Fragen, was der Trauernde brauche, darauf komme es an, verdeutlicht die Beraterin und sieht in diesem Zusammenhang vor allem Führungskräfte gefordert. Ganz allgemein sei klar: "Trauer ist nicht das Problem, sondern die Lösung. Denn sie hilft, den Verlust in das Leben zu integrieren."

Das richtige Maß von Nähe und Distanz finden

Aus ihrer Beratungspraxis berichtet die Expertin von kleinen Gesten, die hilfreich sein können: Den Trauernden mit einer Blume und den Worten "schön, dass Du wieder da bist" am Arbeitsplatz empfangen, einen Kaffee an den Schreibtisch bringen, eine Kurznachricht schreiben, fragen, ob man gemeinsam zum Mittag in die Kantine gehen will. Allemal besser, als den Trauernden zu meiden, sei es, mit der eigenen Sprachlosigkeit offen umzugehen und zu sagen: "Ich weiß gar nicht, was ich sagen soll, aber es tut mir so leid für dich."
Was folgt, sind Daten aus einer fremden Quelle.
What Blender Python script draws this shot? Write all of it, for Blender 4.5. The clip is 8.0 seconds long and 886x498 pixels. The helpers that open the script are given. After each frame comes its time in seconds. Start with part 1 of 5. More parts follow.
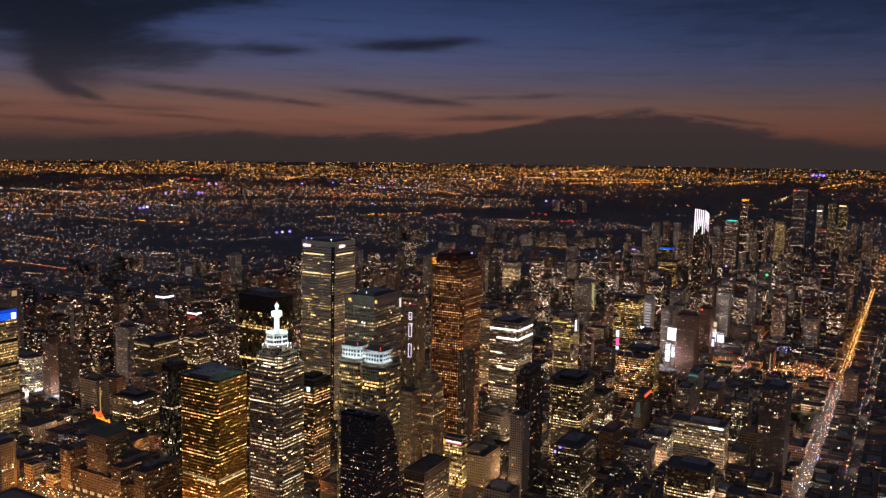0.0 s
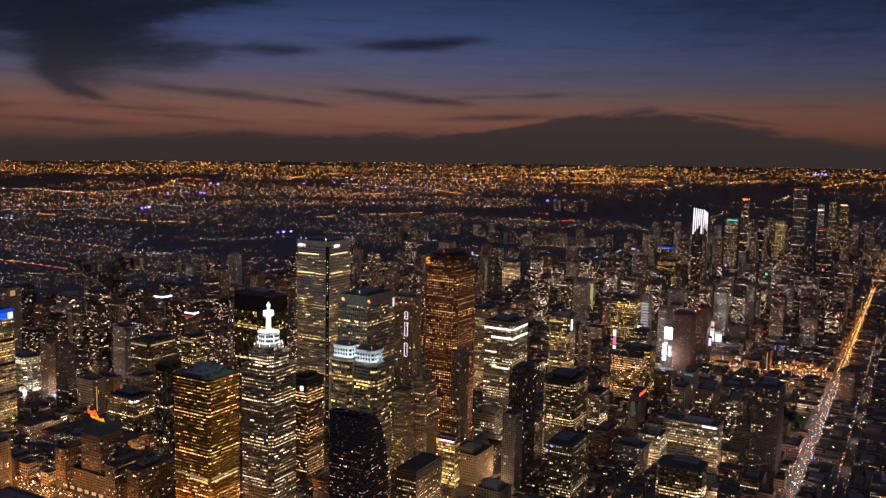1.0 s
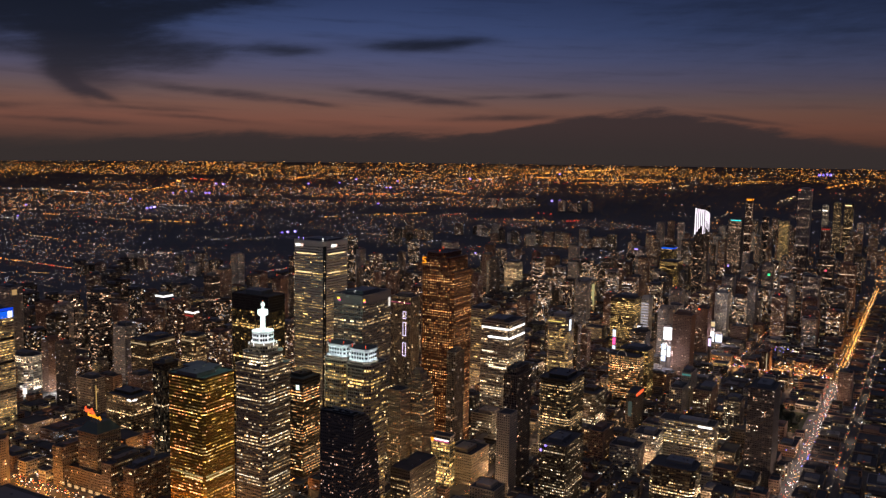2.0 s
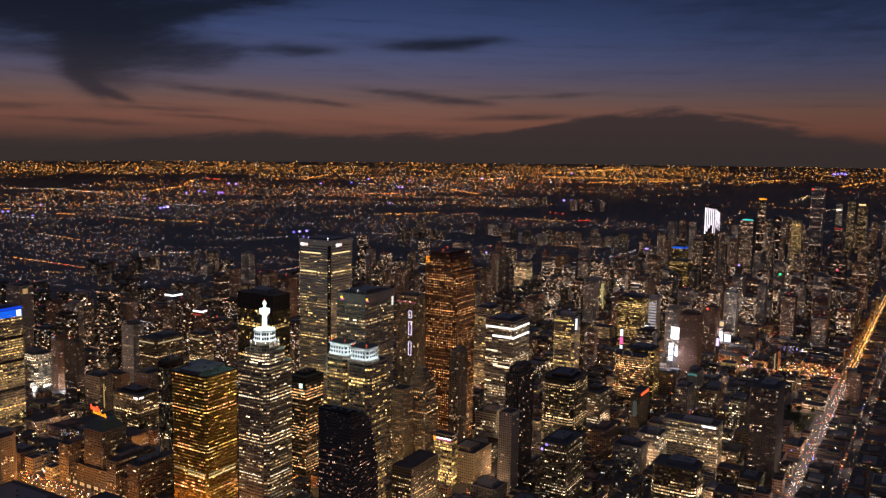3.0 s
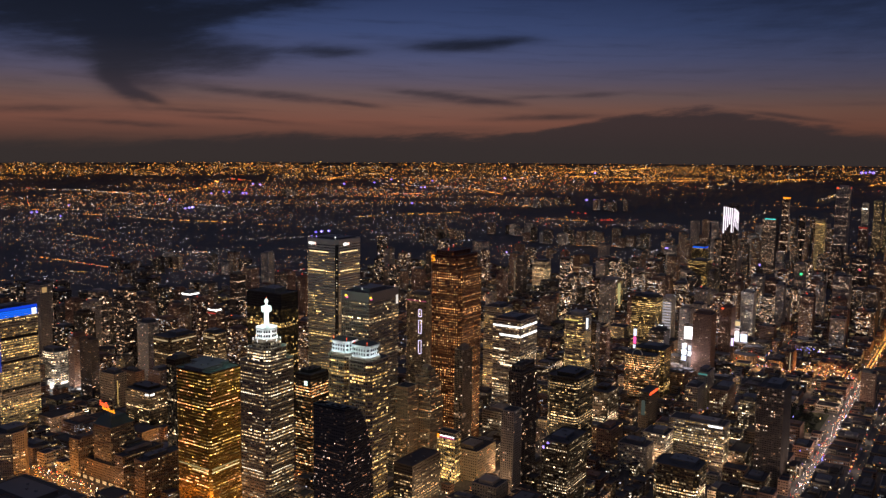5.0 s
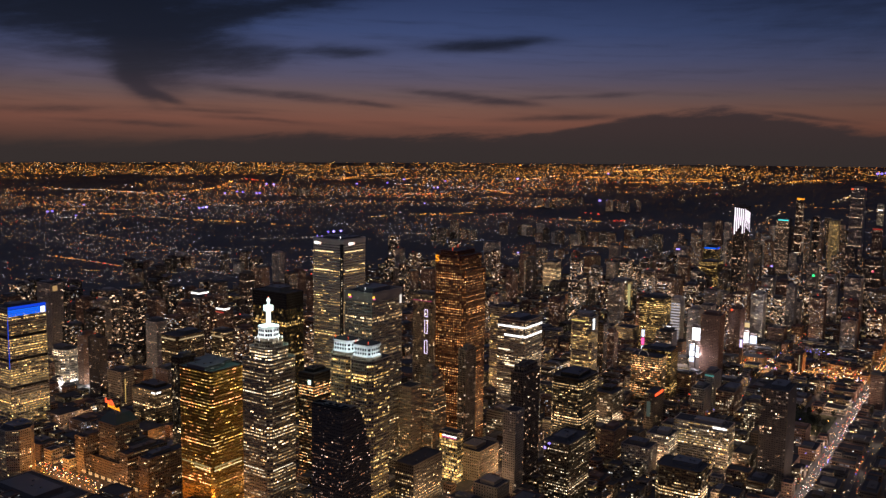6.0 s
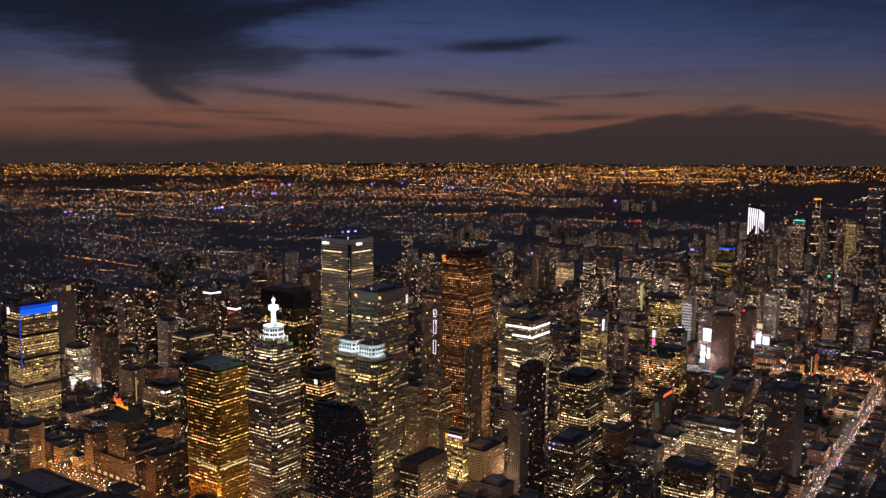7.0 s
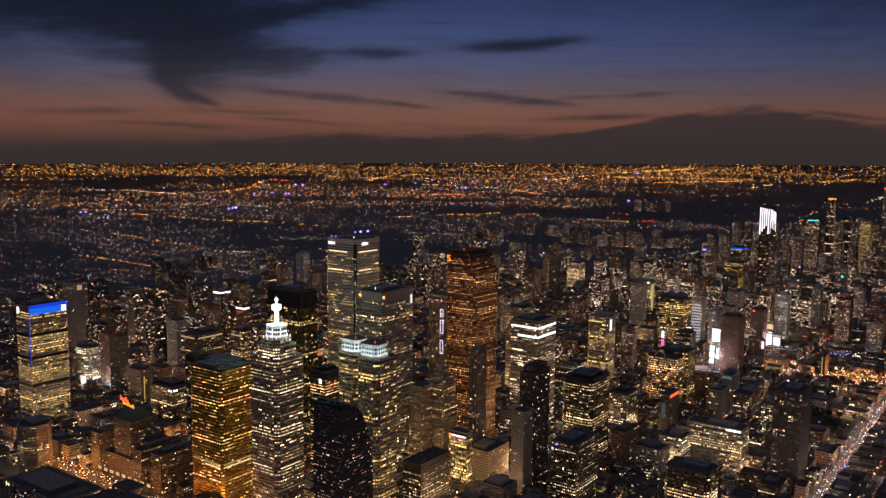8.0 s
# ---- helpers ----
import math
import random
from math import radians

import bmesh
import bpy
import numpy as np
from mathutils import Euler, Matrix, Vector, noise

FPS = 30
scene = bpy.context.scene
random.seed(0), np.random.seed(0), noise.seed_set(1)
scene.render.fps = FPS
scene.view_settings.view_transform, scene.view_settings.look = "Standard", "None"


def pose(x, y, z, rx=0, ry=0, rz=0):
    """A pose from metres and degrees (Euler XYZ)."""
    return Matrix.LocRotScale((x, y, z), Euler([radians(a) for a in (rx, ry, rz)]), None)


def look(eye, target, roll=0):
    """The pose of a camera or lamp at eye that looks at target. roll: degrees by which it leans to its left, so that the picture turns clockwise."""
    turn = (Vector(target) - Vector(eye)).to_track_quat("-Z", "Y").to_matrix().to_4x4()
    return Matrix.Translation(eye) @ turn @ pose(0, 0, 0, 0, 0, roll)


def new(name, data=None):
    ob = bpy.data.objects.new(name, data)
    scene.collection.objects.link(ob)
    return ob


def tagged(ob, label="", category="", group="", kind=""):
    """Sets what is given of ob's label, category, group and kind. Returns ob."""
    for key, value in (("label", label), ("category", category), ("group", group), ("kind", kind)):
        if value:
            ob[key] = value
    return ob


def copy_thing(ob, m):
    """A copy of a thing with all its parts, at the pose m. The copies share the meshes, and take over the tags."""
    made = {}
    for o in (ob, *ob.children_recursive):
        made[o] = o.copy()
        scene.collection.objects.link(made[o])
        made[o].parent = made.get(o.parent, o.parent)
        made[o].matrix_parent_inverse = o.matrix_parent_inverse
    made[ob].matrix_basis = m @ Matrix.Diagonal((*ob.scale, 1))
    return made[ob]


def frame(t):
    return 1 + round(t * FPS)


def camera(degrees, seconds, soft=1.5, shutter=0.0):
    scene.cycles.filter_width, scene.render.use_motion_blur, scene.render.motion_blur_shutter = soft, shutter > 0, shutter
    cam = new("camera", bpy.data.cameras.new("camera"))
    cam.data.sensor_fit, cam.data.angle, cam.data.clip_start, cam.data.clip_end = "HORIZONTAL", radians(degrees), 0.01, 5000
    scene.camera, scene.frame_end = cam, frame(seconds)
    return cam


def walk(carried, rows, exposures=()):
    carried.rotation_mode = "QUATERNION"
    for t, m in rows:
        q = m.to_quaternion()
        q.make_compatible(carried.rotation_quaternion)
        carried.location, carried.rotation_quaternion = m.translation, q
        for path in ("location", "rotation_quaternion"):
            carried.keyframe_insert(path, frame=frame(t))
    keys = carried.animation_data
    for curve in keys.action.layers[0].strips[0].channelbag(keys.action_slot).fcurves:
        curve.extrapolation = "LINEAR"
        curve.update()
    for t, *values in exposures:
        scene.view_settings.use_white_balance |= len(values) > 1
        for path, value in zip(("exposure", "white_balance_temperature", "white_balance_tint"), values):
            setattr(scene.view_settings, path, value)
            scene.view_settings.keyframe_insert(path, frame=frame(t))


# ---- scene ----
# ---- camera and its walk ----
cam = camera(54.2, 8.0, soft=1.4)
PATH = [
    (0, (3.882, -1.32, 435.653), (3.968, 0.664, 435.419), 1.2),
    (0.5, (11.281, -3.182, 435.961), (11.364, -1.197, 435.727), 1.2),
    (1, (18.751, -5.399, 436.162), (18.827, -3.414, 435.927), 1.1),
    (1.5, (26.388, -7.764, 436.163), (26.458, -5.779, 435.929), 1.1),
    (3, (50.21, -13.157, 436.376), (50.235, -11.171, 436.14), 1.0),
    (3.5, (58.585, -14.645, 436.046), (58.591, -12.659, 435.81), 0.9),
    (4, (66.742, -16.088, 435.652), (66.732, -14.102, 435.417), 0.9),
    (4.5, (74.883, -17.442, 435.292), (74.858, -15.457, 435.056), 0.8),
    (6, (99.558, -19.519, 435.292), (99.481, -17.534, 435.056), 0.8),
    (6.5, (107.445, -20.048, 435.554), (107.348, -18.064, 435.319), 0.8),
    (7, (115.284, -20.21, 435.655), (115.166, -18.227, 435.419), 0.7),
    (7.5, (123.177, -19.894, 435.655), (123.04, -17.913, 435.419), 0.7),
    (8, (130.701, -19.671, 435.498), (130.547, -17.691, 435.262), 0.6),
]
walk(cam, [(t, look(eye, target, roll)) for t, eye, target, roll in PATH])

# ---- frames of reference ----
# The street grid runs 31.2 degrees to the right of the world's y. e: metres along the grid's east, n: along its north.
GRID = radians(31.2)
EX, EY, NX, NY = math.cos(GRID), -math.sin(GRID), math.sin(GRID), math.cos(GRID)
HUB = (66.0, -14.0)          # the middle of the flight, over which far distances are drawn in
RISE_FROM, RISE_SPAN, EYE_HEIGHT = 3000.0, 1850.0, 435.5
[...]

Das richtige Maß von Nähe und Distanz zu finden, das sei manchmal gar nicht so leicht, räumt Brinkmann ein: "Nicht in Watte packen, das ist wichtig. Aber auch nicht überfordern, beispielsweise mit gut gemeinten Ratschlägen."

Das Team, das den so plötzlich verstorbenen Kollegen betrauerte, hat aus der Schockstarre herausgefunden, blickt Brinkmann zurück: "In der Firma gab es das Lieblingsessen des Verstorbenen, zusammen mit der Schwester wurde eine Trauerfeier gestaltet, im Konferenzraum steht ein Erinnerungsbuch, das sich jeder jederzeit anschauen kann. Das war ein würdiger Abschied."